# START OF EXERCISE MATERIALS

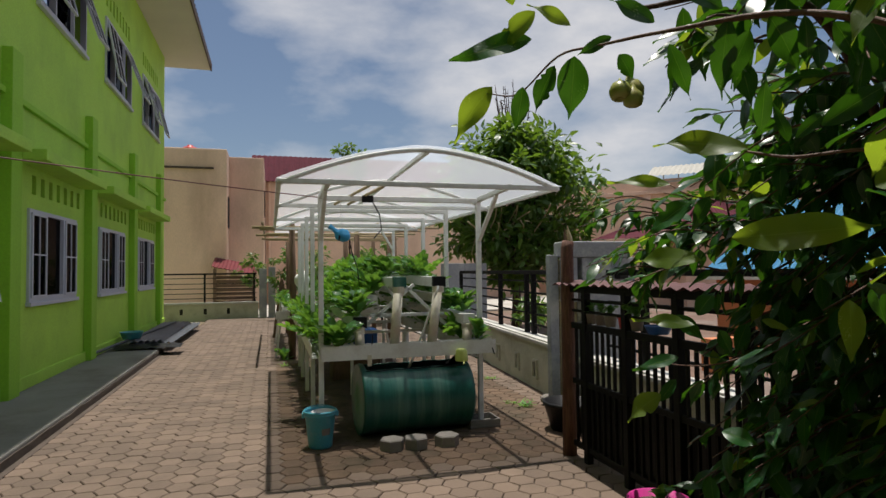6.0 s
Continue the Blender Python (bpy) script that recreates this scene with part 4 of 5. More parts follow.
def limb(name, pts, r0, r1, mat, n=10, step=6):
    c = curve(pts, step)
    radii = [r0 + (r1 - r0) * i / (len(c) - 1) for i in range(len(c))]
    return part(name, tube_of(c, [r * (1 + 0.10 * noise.noise(p * 9)) for r, p in zip(radii, c)], n), mat, tree, smooth=True)


limb("trunk", [(0.98, 1.75, -0.1), (0.85, 1.6, 0.5), (0.55, 1.35, 1.1), (0.32, 1.13, 1.65), (0.28, 1.1, 2.3), (0.4, 1.2, 3.0)], 0.028, 0.011, M_BARK)
limb("trunk", [(1.05, 1.8, -0.1), (1.0, 1.6, 0.6), (0.82, 1.25, 1.2), (0.76, 1.16, 1.5), (0.62, 1.0, 2.2), (0.6, 0.9, 2.9)], 0.03, 0.011, M_BARK)
limb("trunk", [(1.1, 1.85, -0.1), (1.3, 1.8, 0.8), (1.63, 1.87, 1.36), (2.1, 1.95, 2.1), (2.4, 2.0, 2.7)], 0.032, 0.012, M_BARK)
limb("trunk", [(1.0, 1.9, -0.1), (1.05, 2.3, 0.9), (0.9, 2.6, 1.6), (0.8, 2.7, 2.4)], 0.034, 0.014, M_BARK)
limb("limb", [(0.75, 1.5, 0.75), (0.9, 1.75, 1.35), (0.38, 1.80, 1.70), (0.0, 1.55, 1.74), (-0.30, 1.42, 1.78), (-0.54, 1.33, 1.854), (-0.72, 1.3, 1.95)], 0.022, 0.004, M_BARK)
limb("limb", [(0.38, 1.80, 1.70), (0.33, 1.72, 1.95), (0.2, 1.65, 2.3)], 0.012, 0.006, M_BARK)
limb("limb", [(0.88, 2.62, 1.55), (0.55, 2.5, 1.95), (0.1, 2.35, 2.1), (-0.25, 2.5, 2.08)], 0.02, 0.006, M_BARK)
limb("limb", [(0.95, 2.5, 1.2), (0.9, 3.1, 1.5), (0.8, 3.8, 1.6), (0.85, 4.3, 1.6)], 0.02, 0.006, M_BARK)
limb("limb", [(0.4, 1.25, 1.35), (0.3, 0.95, 1.5), (0.174, 0.755, 1.53)], 0.012, 0.005, M_BARK)
limb("limb", [(0.6, 1.4, 1.0), (0.2, 0.95, 1.1), (-0.05, 0.7, 1.12)], 0.012, 0.005, M_BARK)

HERO = {}


def hero_mesh(w, curl, kind, seed):
    key = (round(w * 10), round(curl * 10), kind, seed % 3)
    if key not in HERO:
        pts, faces, uvs = leaf_shape(max(0.17, key[0] / 10), 0.03 + curl * (0.6 + 0.4 * (seed % 4)), 0.20, 0.05 if kind else 0.04, 16, 6, "pointed", seed, 0.10 if seed % 3 == 1 else 0.0)
        HERO[key] = mesh_of("leaf", pts, faces, uvs, (M_LEAF, M_LEAF_YOUNG, M_LEAF_OLIVE)[kind])
    return HERO[key]


leaf_total = 0


def hero_branch(pts, r0, r1, leaves):
    """A twig with its leaves: base, tip, width ratio, twist, curl, 1 for a young leaf."""
    global leaf_total
    tw = limb("branch", pts, r0, r1, M_TWIG, 7, 5)
    for bx, by, bz, tx, ty, tz, w, twist, curl, kind in leaves:
        ob = new("leaf", hero_mesh(w, curl, kind, leaf_total))
        ob.parent = tw
        ob.matrix_basis = leaf_pose((bx, by, bz), (tx, ty, tz), twist)
        leaf_total += 1
    return tw


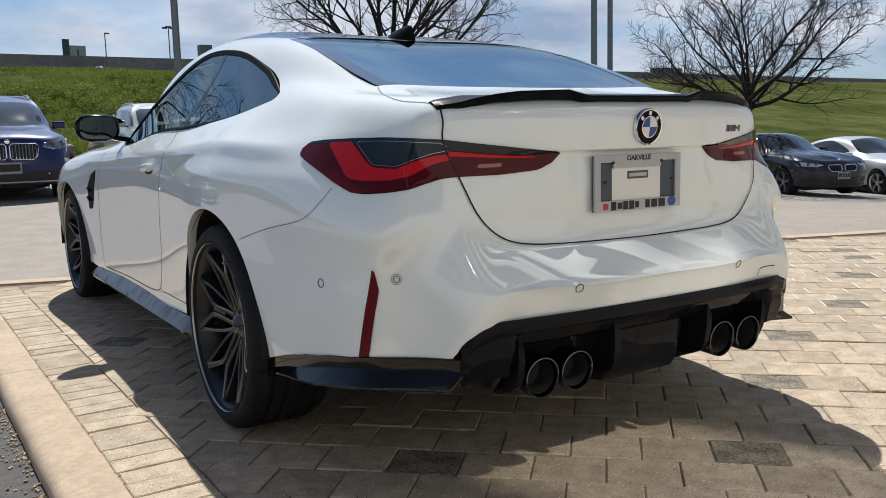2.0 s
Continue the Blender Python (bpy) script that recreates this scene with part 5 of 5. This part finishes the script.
    part("plate_field", box_bm((.27, .004, .10 if tall else .085), p + Vector((0, .008, .008)), .001, 1), GRILLE_DARK if tall else INK, pl)
    if not tall:
        lettering("2017", p + Vector((0, .0108, .006)), .098, PLATE_PALE, pl, pose(0, 0, 0, 90, 0, 180))
    for k in range(4 if name == "white_suv" else 0):
        part("plate_bar", box_bm((.040, .003, .055), p + Vector((-.083 + .055 * k, .011, .008)), .001, 1), PLATE_SLATE if tall else PLATE_GREY, pl)
    c = nose(0, zl(.80), .004)
    part("emblem", lathe_bm([(.034, 0), (.034, .008), (.026, .011), (.002, .011)], 24, "y", None, Matrix.Translation(c)), CHROME, t, "small round bonnet emblem")
    for s in (-1, 1):
        for y in axles:
            c = Vector((s * (hw - .13), (y - (4.445 if tall else 4.8)) * sy, .325 if not tall else .345))
            rr = c.z
            w_ = new("wheel")
            w_.parent = t
            fl = Matrix.Translation(c) @ Matrix.Diagonal((s, 1, 1, 1))
            part("tyre", lathe_bm([(.225, .10), (.245, .125), (rr - .025, .122), (rr, .09), (rr, -.09), (.22, -.11)], 40, "x", None, fl), RUBBER, w_)
            rim_ = part("rim", lathe_bm([(.232, .118), (.222, .108), (.212, .05), (.205, -.08)], 40, "x", None, fl), alloy, w_)
            part("hub", lathe_bm([(.001, .085), (.05, .082), (.055, .04)], 20, "x", None, fl), alloy, rim_)
            part("brake_disc", lathe_bm([(.001, .02), (.17, .02), (.17, .0)], 28, "x", None, fl), GRILLE_DARK, w_)
            for k in range(5):
                bm = bmesh.new()
                a0 = 2 * math.pi * k / 5 + .2
                for q in (-.14, .14):
                    loft_bm([[fl @ Vector((xx + dx, rad * math.cos(a0 + q * b_) - u * math.sin(a0 + q * b_), rad * math.sin(a0 + q * b_) + u * math.cos(a0 + q * b_))) for dx, u in ((-.02, -hh), (0, -hh * .6), (0, hh * .6), (-.02, hh))]
                             for rad, xx, hh, b_ in ((.04, .08, .016, 1), (.13, .09, .014, 1), (.22, .108, .014, 1))], bm)
                part("spoke", bm, alloy, rim_)
    part("underbody", box_bm((wide * .78, length * .86, .12), (0, -length * .5, .27 if tall else .22), .02), LINER, t)
    if tall:
        for s in (-1, 1):
            pts = [Vector(warp((s * .555, y, 0.0))) for y in np.linspace(.75, 2.2, 14)]
            for q in pts:
                hit = tree.ray_cast(Vector((q.x, q.y, 3)), Vector((0, 0, -1)))[0]
                q.z = (hit.z if hit else high) + .025
            pts[0].z -= .03
            pts[-1].z -= .03
            part("roof_rail", tube_bm(pts, .016, 6), ALLOY, t, "silver roof rail")
    return t


whole_coarse, whole_suv = COARSE.both(), SUV_FORM.both()
parked_car("blue_suv", "dark blue compact SUV parked facing the drive", car_paint("deep_blue_paint", (0.003, 0.014, 0.095)), (4.44, 1.70, 1.60), (-.45, 11.6), 268, True)
parked_car("white_suv", "white SUV with dark windows parked facing the drive", car_paint("white_suv_paint", (0.44, 0.46, 0.45)), (4.45, 1.82, 1.50), (2.62, 13.3), 267, True)
# next two stand out of view, added for the reflections in the coupe's flank
parked_car("grey_sedan", "dark grey sedan parked beside the blue SUV", car_paint("charcoal_paint", (0.02, 0.021, 0.023)), (4.62, 1.81, 1.43), (-3.5, 12.6), 264)
parked_car("silver_suv", "silver SUV parked beside a dark grey sedan", car_paint("pale_silver_paint", (0.50, 0.51, 0.52)), (4.45, 1.82, 1.58), (-6.5, 13.5), 262, True)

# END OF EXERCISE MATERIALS

Pictures are excluded; repeat every record exactly.

6.0 s
Continue the Blender Python (bpy) script that recreates this scene with part 4 of 5. More parts follow.
def limb(name, pts, r0, r1, mat, n=10, step=6):
    c = curve(pts, step)
    radii = [r0 + (r1 - r0) * i / (len(c) - 1) for i in range(len(c))]
    return part(name, tube_of(c, [r * (1 + 0.10 * noise.noise(p * 9)) for r, p in zip(radii, c)], n), mat, tree, smooth=True)


limb("trunk", [(0.98, 1.75, -0.1), (0.85, 1.6, 0.5), (0.55, 1.35, 1.1), (0.32, 1.13, 1.65), (0.28, 1.1, 2.3), (0.4, 1.2, 3.0)], 0.028, 0.011, M_BARK)
limb("trunk", [(1.05, 1.8, -0.1), (1.0, 1.6, 0.6), (0.82, 1.25, 1.2), (0.76, 1.16, 1.5), (0.62, 1.0, 2.2), (0.6, 0.9, 2.9)], 0.03, 0.011, M_BARK)
limb("trunk", [(1.1, 1.85, -0.1), (1.3, 1.8, 0.8), (1.63, 1.87, 1.36), (2.1, 1.95, 2.1), (2.4, 2.0, 2.7)], 0.032, 0.012, M_BARK)
limb("trunk", [(1.0, 1.9, -0.1), (1.05, 2.3, 0.9), (0.9, 2.6, 1.6), (0.8, 2.7, 2.4)], 0.034, 0.014, M_BARK)
limb("limb", [(0.75, 1.5, 0.75), (0.9, 1.75, 1.35), (0.38, 1.80, 1.70), (0.0, 1.55, 1.74), (-0.30, 1.42, 1.78), (-0.54, 1.33, 1.854), (-0.72, 1.3, 1.95)], 0.022, 0.004, M_BARK)
limb("limb", [(0.38, 1.80, 1.70), (0.33, 1.72, 1.95), (0.2, 1.65, 2.3)], 0.012, 0.006, M_BARK)
limb("limb", [(0.88, 2.62, 1.55), (0.55, 2.5, 1.95), (0.1, 2.35, 2.1), (-0.25, 2.5, 2.08)], 0.02, 0.006, M_BARK)
limb("limb", [(0.95, 2.5, 1.2), (0.9, 3.1, 1.5), (0.8, 3.8, 1.6), (0.85, 4.3, 1.6)], 0.02, 0.006, M_BARK)
limb("limb", [(0.4, 1.25, 1.35), (0.3, 0.95, 1.5), (0.174, 0.755, 1.53)], 0.012, 0.005, M_BARK)
limb("limb", [(0.6, 1.4, 1.0), (0.2, 0.95, 1.1), (-0.05, 0.7, 1.12)], 0.012, 0.005, M_BARK)

HERO = {}


def hero_mesh(w, curl, kind, seed):
    key = (round(w * 10), round(curl * 10), kind, seed % 3)
    if key not in HERO:
        pts, faces, uvs = leaf_shape(max(0.17, key[0] / 10), 0.03 + curl * (0.6 + 0.4 * (seed % 4)), 0.20, 0.05 if kind else 0.04, 16, 6, "pointed", seed, 0.10 if seed % 3 == 1 else 0.0)
        HERO[key] = mesh_of("leaf", pts, faces, uvs, (M_LEAF, M_LEAF_YOUNG, M_LEAF_OLIVE)[kind])
    return HERO[key]


leaf_total = 0


def hero_branch(pts, r0, r1, leaves):
    """A twig with its leaves: base, tip, width ratio, twist, curl, 1 for a young leaf."""
    global leaf_total
    tw = limb("branch", pts, r0, r1, M_TWIG, 7, 5)
    for bx, by, bz, tx, ty, tz, w, twist, curl, kind in leaves:
        ob = new("leaf", hero_mesh(w, curl, kind, leaf_total))
        ob.parent = tw
        ob.matrix_basis = leaf_pose((bx, by, bz), (tx, ty, tz), twist)
        leaf_total += 1
    return tw


2.0 s
Continue the Blender Python (bpy) script that recreates this scene with part 5 of 5. This part finishes the script.
    part("plate_field", box_bm((.27, .004, .10 if tall else .085), p + Vector((0, .008, .008)), .001, 1), GRILLE_DARK if tall else INK, pl)
    if not tall:
        lettering("2017", p + Vector((0, .0108, .006)), .098, PLATE_PALE, pl, pose(0, 0, 0, 90, 0, 180))
    for k in range(4 if name == "white_suv" else 0):
        part("plate_bar", box_bm((.040, .003, .055), p + Vector((-.083 + .055 * k, .011, .008)), .001, 1), PLATE_SLATE if tall else PLATE_GREY, pl)
    c = nose(0, zl(.80), .004)
    part("emblem", lathe_bm([(.034, 0), (.034, .008), (.026, .011), (.002, .011)], 24, "y", None, Matrix.Translation(c)), CHROME, t, "small round bonnet emblem")
    for s in (-1, 1):
        for y in axles:
            c = Vector((s * (hw - .13), (y - (4.445 if tall else 4.8)) * sy, .325 if not tall else .345))
            rr = c.z
            w_ = new("wheel")
            w_.parent = t
            fl = Matrix.Translation(c) @ Matrix.Diagonal((s, 1, 1, 1))
            part("tyre", lathe_bm([(.225, .10), (.245, .125), (rr - .025, .122), (rr, .09), (rr, -.09), (.22, -.11)], 40, "x", None, fl), RUBBER, w_)
            rim_ = part("rim", lathe_bm([(.232, .118), (.222, .108), (.212, .05), (.205, -.08)], 40, "x", None, fl), alloy, w_)
            part("hub", lathe_bm([(.001, .085), (.05, .082), (.055, .04)], 20, "x", None, fl), alloy, rim_)
            part("brake_disc", lathe_bm([(.001, .02), (.17, .02), (.17, .0)], 28, "x", None, fl), GRILLE_DARK, w_)
            for k in range(5):
                bm = bmesh.new()
                a0 = 2 * math.pi * k / 5 + .2
                for q in (-.14, .14):
                    loft_bm([[fl @ Vector((xx + dx, rad * math.cos(a0 + q * b_) - u * math.sin(a0 + q * b_), rad * math.sin(a0 + q * b_) + u * math.cos(a0 + q * b_))) for dx, u in ((-.02, -hh), (0, -hh * .6), (0, hh * .6), (-.02, hh))]
                             for rad, xx, hh, b_ in ((.04, .08, .016, 1), (.13, .09, .014, 1), (.22, .108, .014, 1))], bm)
                part("spoke", bm, alloy, rim_)
    part("underbody", box_bm((wide * .78, length * .86, .12), (0, -length * .5, .27 if tall else .22), .02), LINER, t)
    if tall:
        for s in (-1, 1):
            pts = [Vector(warp((s * .555, y, 0.0))) for y in np.linspace(.75, 2.2, 14)]
            for q in pts:
                hit = tree.ray_cast(Vector((q.x, q.y, 3)), Vector((0, 0, -1)))[0]
                q.z = (hit.z if hit else high) + .025
            pts[0].z -= .03
            pts[-1].z -= .03
            part("roof_rail", tube_bm(pts, .016, 6), ALLOY, t, "silver roof rail")
    return t


whole_coarse, whole_suv = COARSE.both(), SUV_FORM.both()
parked_car("blue_suv", "dark blue compact SUV parked facing the drive", car_paint("deep_blue_paint", (0.003, 0.014, 0.095)), (4.44, 1.70, 1.60), (-.45, 11.6), 268, True)
parked_car("white_suv", "white SUV with dark windows parked facing the drive", car_paint("white_suv_paint", (0.44, 0.46, 0.45)), (4.45, 1.82, 1.50), (2.62, 13.3), 267, True)
# next two stand out of view, added for the reflections in the coupe's flank
parked_car("grey_sedan", "dark grey sedan parked beside the blue SUV", car_paint("charcoal_paint", (0.02, 0.021, 0.023)), (4.62, 1.81, 1.43), (-3.5, 12.6), 264)
parked_car("silver_suv", "silver SUV parked beside a dark grey sedan", car_paint("pale_silver_paint", (0.50, 0.51, 0.52)), (4.45, 1.82, 1.58), (-6.5, 13.5), 262, True)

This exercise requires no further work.